Once all surfaces are clean and dry, apply a bead of silicone to the surface of the block between the cylinder heads at the front and rear of the engine. This bead should be about as wide as the surface that it is on, and approximately 1/4 inch high. Extend this bead at either end up onto the surface of the head by about 1/2 inch. At this time, ensure that any pitting on the cylinder head and intake is filled with silicone as well. Place the intake gaskets on the head surface making sure that the pins on the back enter the holes on the head. Now place a small dab of silicone on each corner of the intake gasket where it meets the silicone from the block to complete the seal. A drop of thread locker is needed on the intake bolts to ensure that they do not back off due to the low clamping forces necessitated by the gasket construction.

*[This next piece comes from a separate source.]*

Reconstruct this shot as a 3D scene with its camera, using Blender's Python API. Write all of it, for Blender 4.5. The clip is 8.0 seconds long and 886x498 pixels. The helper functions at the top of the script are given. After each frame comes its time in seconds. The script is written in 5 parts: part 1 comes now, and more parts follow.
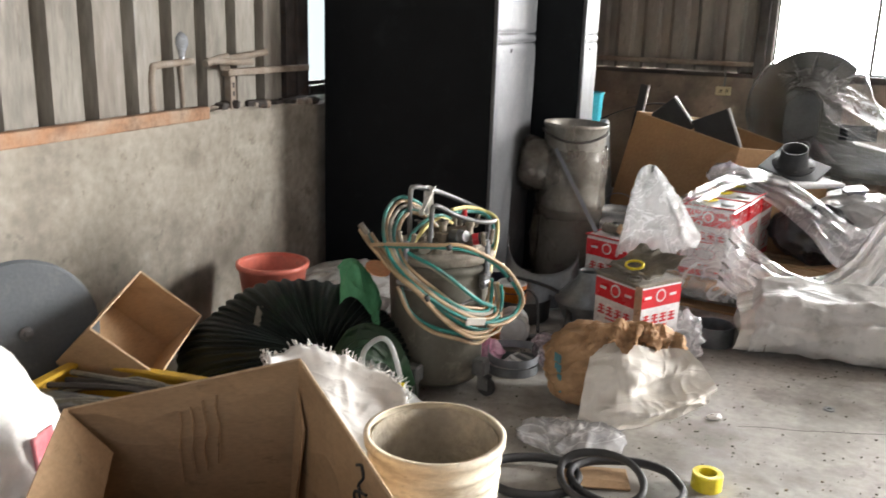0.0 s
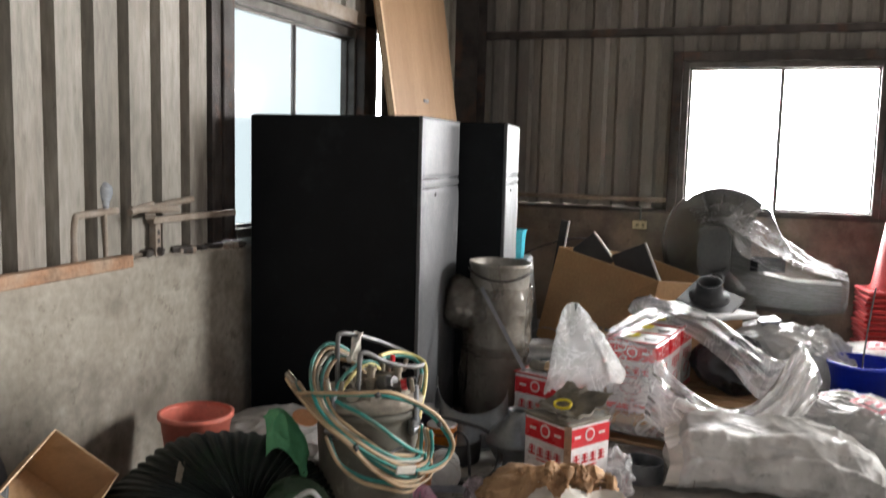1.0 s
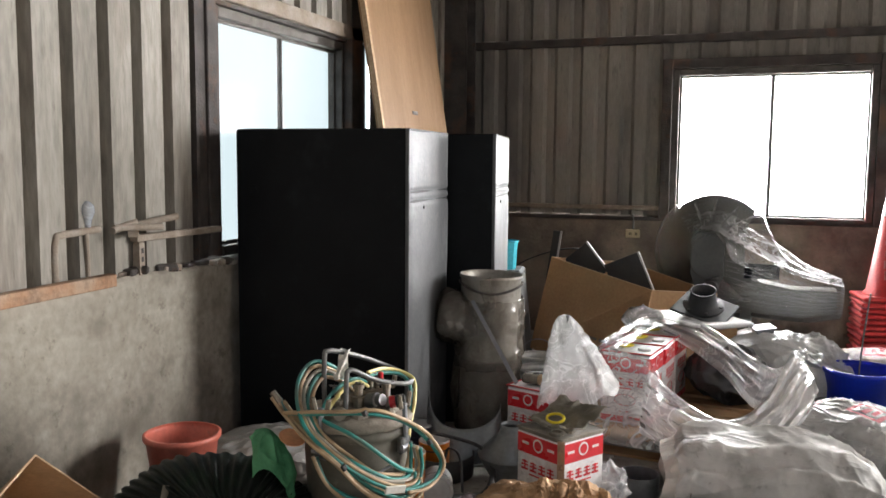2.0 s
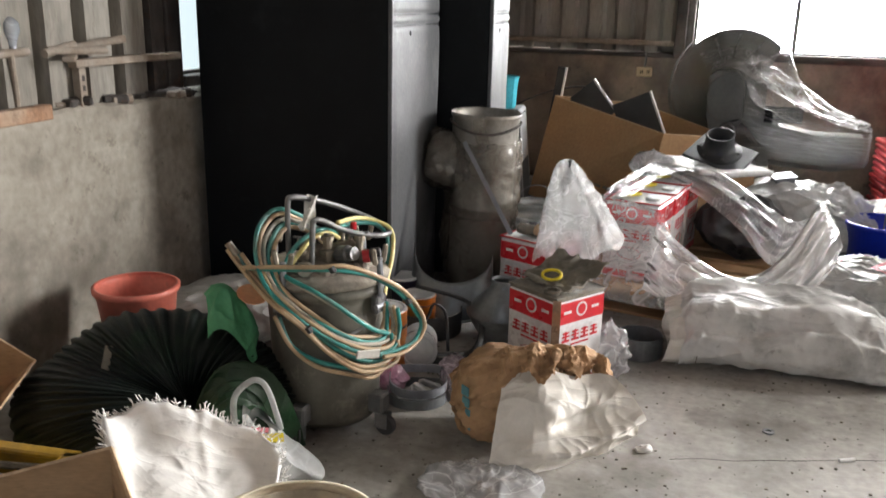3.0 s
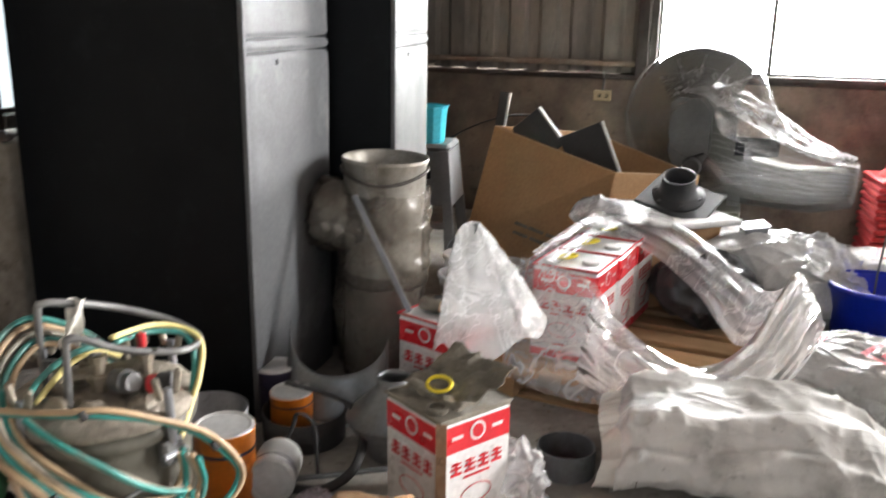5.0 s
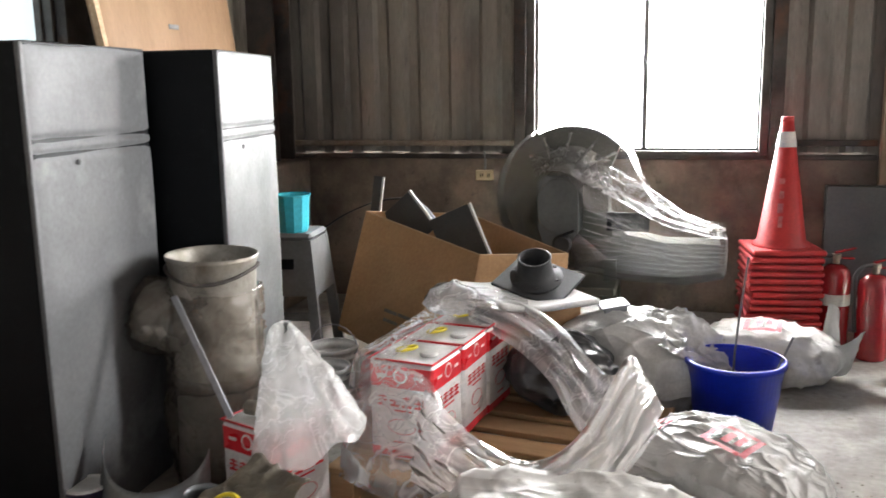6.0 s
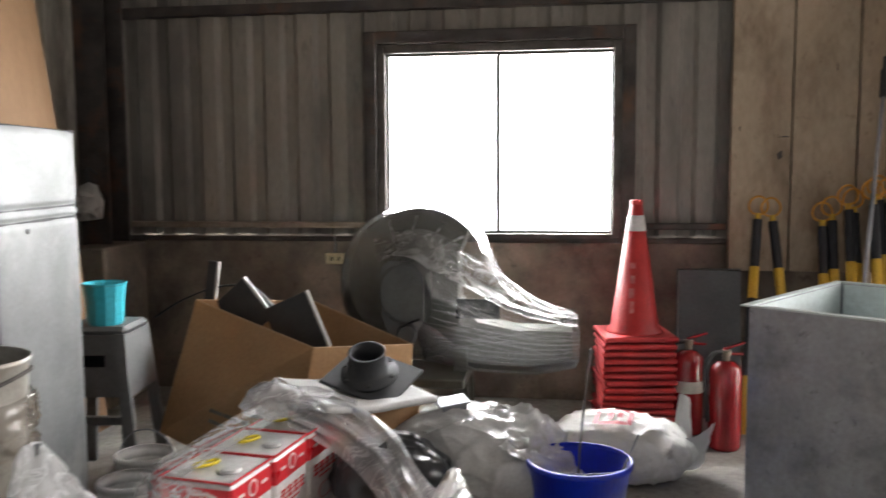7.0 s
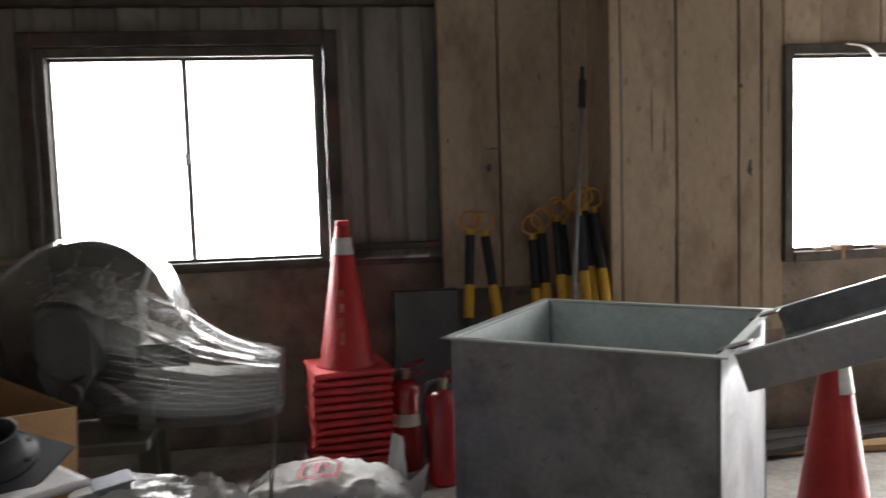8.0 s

When re-installing the manifold, ensure that the fuel lines enter the connection at the back of the engine. Place the intake straight down on the engine. If at first the bolt holes do not line up, pick the intake up and reposition it. DO NOT slide it as this will push the silicone away from the block. Start all eight of the intake bolts in the heads, then gently snug them all down uniformly. Start the torque procedure with about 89 inch lbs., starting in the center and moving outwards in a circle. Next, torque to about 106 inch lbs. in the same pattern. Finally, torque all bolts to 11 ft lbs. Do this final step several times to ensure that all bolts are evenly tightened.
Once the torque process is complete, reverse the order of disassembly to complete the repair. Do not forget to change the oil and filter to minimize the chance of engine damage. Fill the engine with coolant, re-connect the battery and start the engine. As it warms up, inspect for leaks or any other problems. Test drive and re-check for leaks. This repair is not as difficult as it may sound, but it is indeed time consuming the first few times. Allow plenty of time to ensure that mistakes are not made and nothing is overlooked. If any one step is left out or forgotten, the vehicle will almost certainly come back with a check engine light on or a leak. Do it right the first time.